**DATA LINES:**
• • • • •

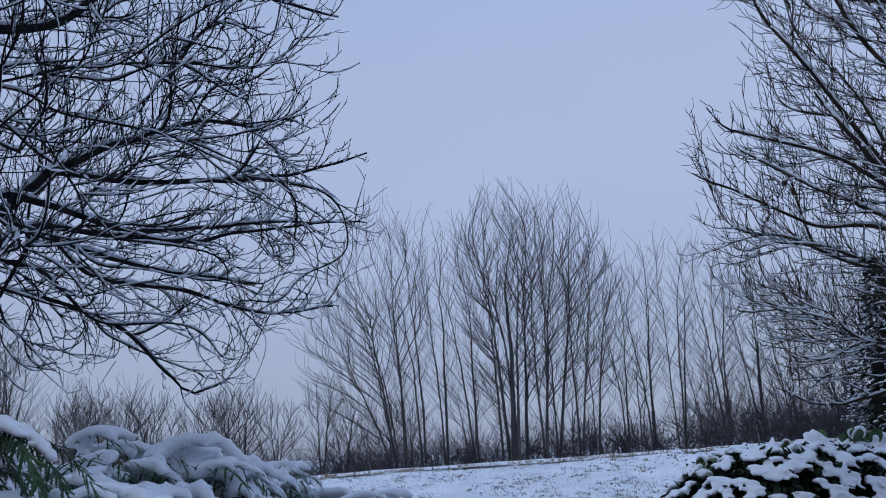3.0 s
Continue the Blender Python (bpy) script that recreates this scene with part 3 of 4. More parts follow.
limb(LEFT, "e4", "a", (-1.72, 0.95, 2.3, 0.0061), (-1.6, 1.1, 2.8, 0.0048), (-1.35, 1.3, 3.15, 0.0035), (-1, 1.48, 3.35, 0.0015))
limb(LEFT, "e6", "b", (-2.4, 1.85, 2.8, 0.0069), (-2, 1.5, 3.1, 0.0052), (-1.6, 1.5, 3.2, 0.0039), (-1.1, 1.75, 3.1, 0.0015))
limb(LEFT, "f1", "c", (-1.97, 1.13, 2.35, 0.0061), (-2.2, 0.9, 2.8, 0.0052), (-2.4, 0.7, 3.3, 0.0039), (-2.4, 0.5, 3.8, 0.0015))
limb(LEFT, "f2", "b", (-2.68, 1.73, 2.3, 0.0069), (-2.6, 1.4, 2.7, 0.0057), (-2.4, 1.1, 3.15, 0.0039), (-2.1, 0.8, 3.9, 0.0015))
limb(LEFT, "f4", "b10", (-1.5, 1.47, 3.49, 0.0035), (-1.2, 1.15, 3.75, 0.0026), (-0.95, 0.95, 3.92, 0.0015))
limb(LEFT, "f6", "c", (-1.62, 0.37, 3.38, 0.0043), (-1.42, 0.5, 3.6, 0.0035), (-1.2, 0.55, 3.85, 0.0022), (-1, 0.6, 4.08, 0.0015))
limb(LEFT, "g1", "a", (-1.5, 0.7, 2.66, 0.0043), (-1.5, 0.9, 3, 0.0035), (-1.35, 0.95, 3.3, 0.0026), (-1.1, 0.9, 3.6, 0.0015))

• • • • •

**GIVEN EXERCISE:** Reproduce each line exactly, please, except for any pictures.

**TASK SOLUTION:**
3.0 s
Continue the Blender Python (bpy) script that recreates this scene with part 3 of 4. More parts follow.
limb(LEFT, "e4", "a", (-1.72, 0.95, 2.3, 0.0061), (-1.6, 1.1, 2.8, 0.0048), (-1.35, 1.3, 3.15, 0.0035), (-1, 1.48, 3.35, 0.0015))
limb(LEFT, "e6", "b", (-2.4, 1.85, 2.8, 0.0069), (-2, 1.5, 3.1, 0.0052), (-1.6, 1.5, 3.2, 0.0039), (-1.1, 1.75, 3.1, 0.0015))
limb(LEFT, "f1", "c", (-1.97, 1.13, 2.35, 0.0061), (-2.2, 0.9, 2.8, 0.0052), (-2.4, 0.7, 3.3, 0.0039), (-2.4, 0.5, 3.8, 0.0015))
limb(LEFT, "f2", "b", (-2.68, 1.73, 2.3, 0.0069), (-2.6, 1.4, 2.7, 0.0057), (-2.4, 1.1, 3.15, 0.0039), (-2.1, 0.8, 3.9, 0.0015))
limb(LEFT, "f4", "b10", (-1.5, 1.47, 3.49, 0.0035), (-1.2, 1.15, 3.75, 0.0026), (-0.95, 0.95, 3.92, 0.0015))
limb(LEFT, "f6", "c", (-1.62, 0.37, 3.38, 0.0043), (-1.42, 0.5, 3.6, 0.0035), (-1.2, 0.55, 3.85, 0.0022), (-1, 0.6, 4.08, 0.0015))
limb(LEFT, "g1", "a", (-1.5, 0.7, 2.66, 0.0043), (-1.5, 0.9, 3, 0.0035), (-1.35, 0.95, 3.3, 0.0026), (-1.1, 0.9, 3.6, 0.0015))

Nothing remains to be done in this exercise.